L'engagement de la démarche « Une réponse accompagnée pour tous », associée au troisième plan national maladies rares, devrait nous permettre d'assurer une plus grande facilitation des démarches administratives pouvant être liées aux situations handicapantes nées de maladies rares et d'apporter des réponses adaptées aux besoins des personnes.

Je souhaiterais, avant de conclure, saluer les intentions positives très concrètes portées par cette proposition de loi. Elles ont déjà fait l'objet d'une réflexion qui a conduit notamment à un arrêté du 18 octobre 2016 portant sur l'octroi de dérogations à l'homologation de vitrage pour les cas de maladies rares que vous avez évoqués. En tout état de cause, je m'engage à réviser cet arrêté s'il est insuffisant et vous rejoins pour dénoncer la situation de parcours du combattant à laquelle on expose les malades et leurs familles.
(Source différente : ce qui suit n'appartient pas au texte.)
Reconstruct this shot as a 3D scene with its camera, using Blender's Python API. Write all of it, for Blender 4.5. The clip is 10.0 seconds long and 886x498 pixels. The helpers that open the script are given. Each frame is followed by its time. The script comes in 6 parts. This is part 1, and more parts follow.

La création d'un répertoire visant à établir la liste des différentes maladies rares serait par ailleurs redondante avec les travaux déjà menés en ce sens depuis vingt ans avec la base de données et d'informations appelée « Orphanet », unique au monde, qui est aujourd'hui en accès libre sur internet, dispose de financements européens et fédère plus de quarante pays dans le monde. Environ 6 000 maladies rares sont déjà décrites et référencées dans Orphanet, essentiellement avec des données concernant les démarches diagnostiques et thérapeutiques, mais aussi, et c'est nouveau, avec les conséquences handicapantes induites – objet de votre proposition de loi – , ces derniers travaux étant aujourd'hui réalisés en lien avec la CNSA, la Caisse nationale de solidarité pour l'autonomie. Orphanet établit en particulier une nomenclature de toutes les maladies rares et les indexe également en fonction de la classification internationale du fonctionnement, du handicap et de la santé, dite « classification CIF ». Ces travaux seront assurément poursuivis dans le cadre du troisième plan national maladies rares, que j'ai lancé le 4 juillet dernier.

Par ailleurs, en restant dans le champ de la compensation du handicap, les maladies rares, au sens de la définition consacrée, ne sont pas les seules à entraîner des handicaps et des incapacités. D'autres maladies chroniques et non rares ont de telles conséquences handicapantes pour les personnes malades. Aussi, il convient de se demander si, au regard de l'égalité des droits, légiférer pour les seules maladies rares serait juste, mais également si cela ne pourrait pas être vu par les patients atteints de ces maladies comme une stigmatisation de leurs conditions.